Chiamata anche pane dei crociati, poiché leggenda vuole che costituisse uno dei principali vettovagliamenti delle truppe cristiane durante i viaggi in Terra Santa, la frisa, o frisella, o tutte le sue denominazioni dialettali, è sicuramente un piatto principe dell’enogastronomia pugliese. Diffusa in buona parte della regione (e anche in Campania e Calabria) è nel Salento che la frisa assume la sua posizione egemone. Per consumarla basta solo bagnarla in acqua!

La sua consistenza e praticità le conferiscono a pieno titolo la definizione di “cibo da viaggio”. Se la portavano i contadini in campagna per potersi sfamare quando necessario, l’acqua la si trovava in pozzi e cisterne. Se la portavano i pescatori nelle loro uscite notturne, per mangiarla dopo averla immersa nell’acqua di mare, che provvedeva inoltre al suo rudimentale condimento. Anche oggi è uno dei primi prodotti alimentari che “emigra” insieme ai giovani che lasciano il proprio paese per andare a studiare al nord, o con famiglie intere che hanno avuto la necessità e il bisogno di spostarsi dalla propria terra per esigenze lavorative.

“Piatto”, non è sicuramente una definizione adeguata, dato che la frisa è a tutti gli effetti preparata con l’impasto del pane (farina, acqua, lievito e sale), biscottata (cotta due volte) in forno al fine di renderla dura e secca, idonea a lunghissimi periodi di conservazione, contrariamente a quanto invece si potrebbe fare con il pane tradizionale.

Un tempo, ogni famiglia, provvedeva alla preparazione del pane a periodi cadenzati. I forni erano pochi e non si poteva soddisfare quotidianamente l’esigenza di tutta la popolazione che necessitava di pane fresco e suoi derivati. Si procedeva così a preparare “lu lavatu”, ossia l’impasto base (da modificare poi all’esigenza per la preparazione anche di pucce e pizzi) per poter soddisfare i bisogni alimentari della famiglia nel breve-medio periodo. Dopodiché ci si metteva d’accordo con il fornaio per infornare e cuocere tutto l’impasto e trasformarlo nel prodotto finito. La quantità di frise (o di taralli) prodotte era solitamente in misura maggiore rispetto a quelle del pane, proprio perché garantiva una più duratura conservazione.
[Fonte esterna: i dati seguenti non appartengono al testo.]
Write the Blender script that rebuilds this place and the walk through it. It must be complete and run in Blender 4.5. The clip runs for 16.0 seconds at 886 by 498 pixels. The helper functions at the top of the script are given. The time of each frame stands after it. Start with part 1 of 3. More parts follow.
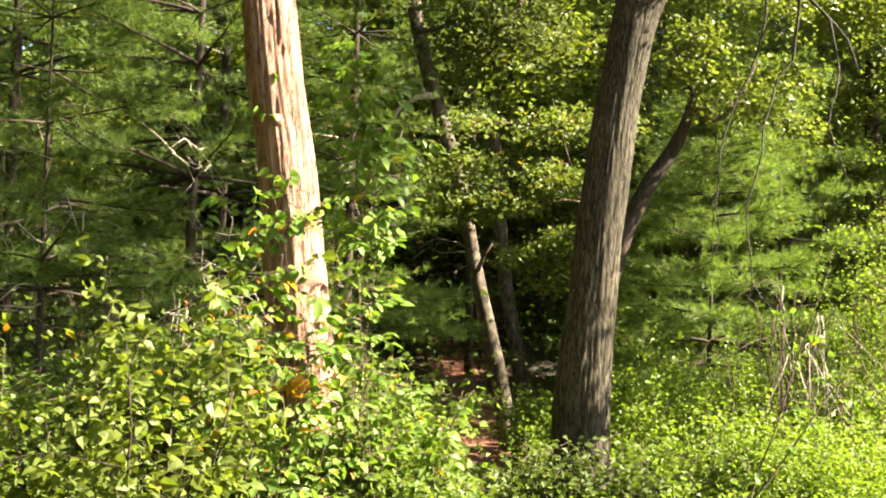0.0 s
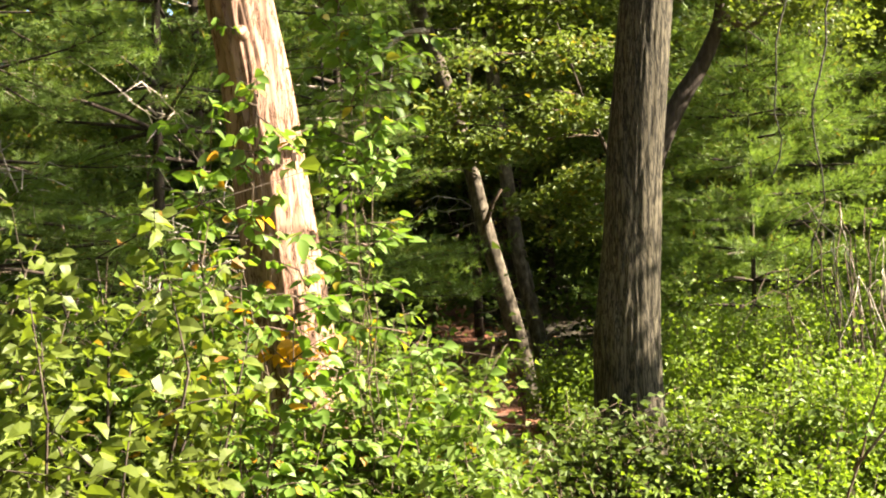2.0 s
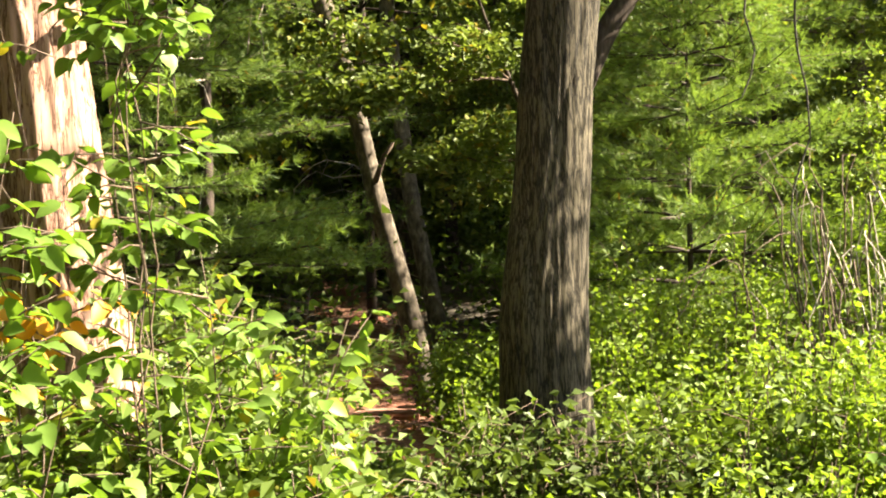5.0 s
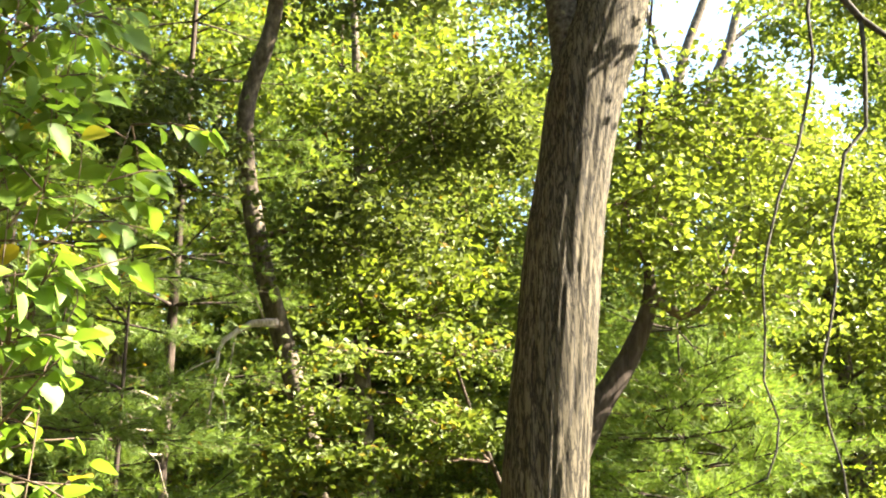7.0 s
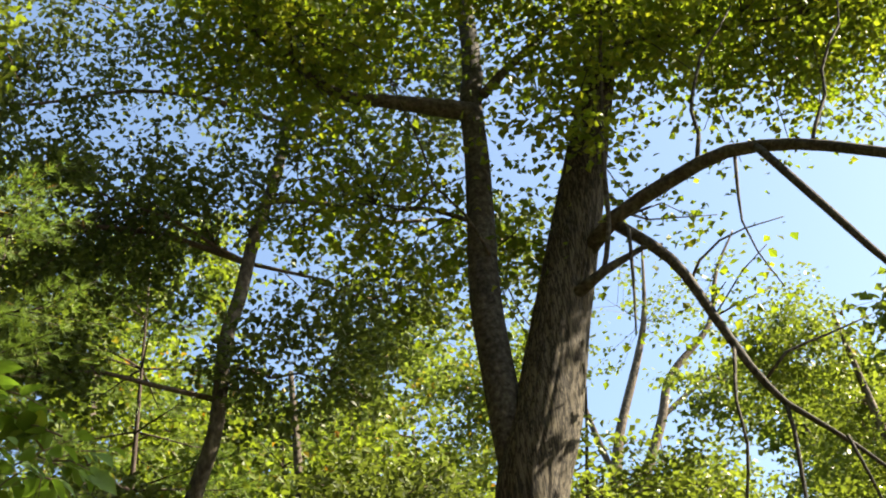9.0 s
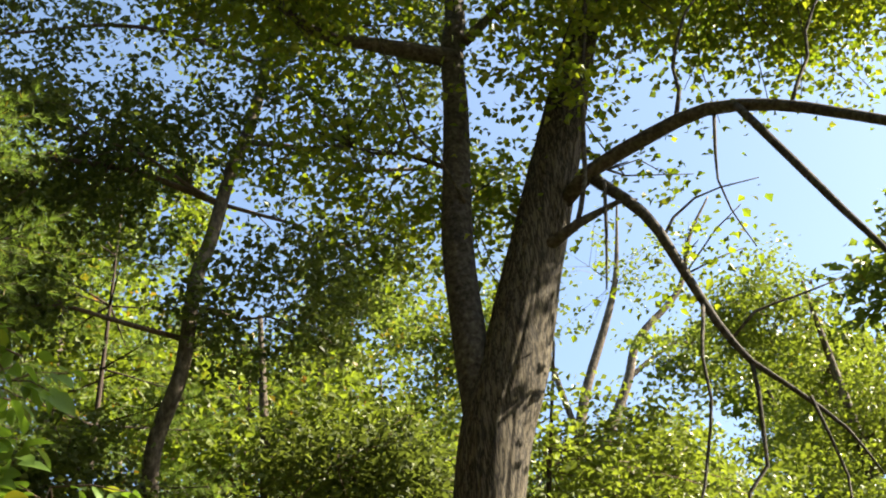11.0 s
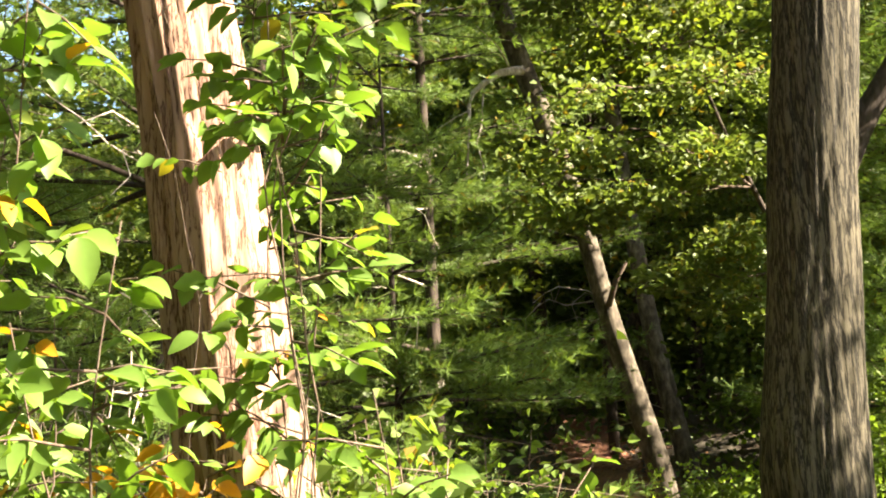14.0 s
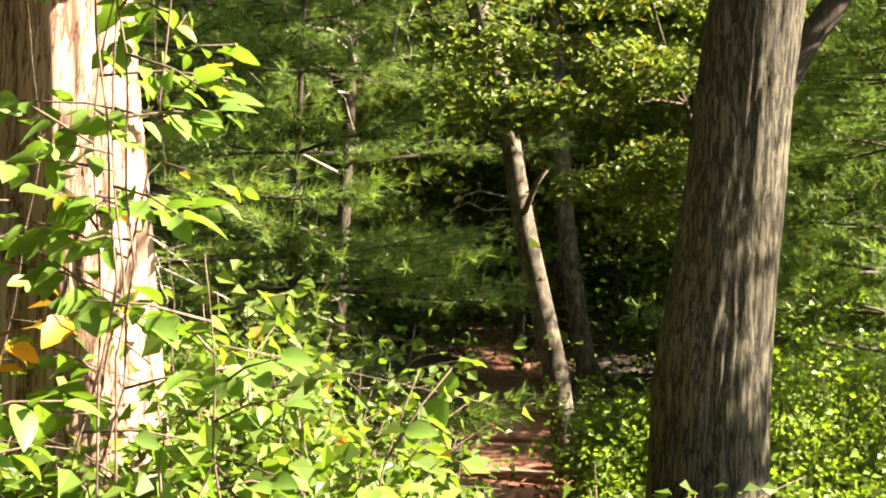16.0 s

Un cibo di lusso per coloro che non potevano permettersi di realizzarlo con le proprie mani, un’irrununciabile abitudine per tutti gli altri.

Si ottiene disponendo parte dell’impasto al fine di formare un ricciolo. Dopo una prima cottura, quando è ancora calda, si taglia in due parti uguali con uno spago lungo il piano orizzontale, ottenendo così una superficie rugosa da un parte, e liscia e curva dall’altra. Dopodichè si procede ad una seconda cottura di entrambi  i pezzi per eliminare l’umidità residua.

Impasto preparatore della frisa

Impasto preparatore della frisa

A cottura terminata si disponevano in grossi recipienti di terracotta, le capase, come il resto dei legumi e dei cereali, coperte da fogliame di alloro o altre piante aromatiche per scoraggiare l’intrusione di insetti e ratti e proteggere il contenuto da eventuali cattivi odori dell’ambiente esterno.

Per consumarla è sufficiente bagnarla e lasciarla “sponzare”, ossia ammorbidirsi fino quasi a sfaldarsi per poi condirla con sale, origano, olio di oliva e pomodori, tagliati a pezzetti e “spremuti” sulla superficie irregolare al fine di lasciarne uscire succo e semi. Tutte le varianti sono gustosamente accettate.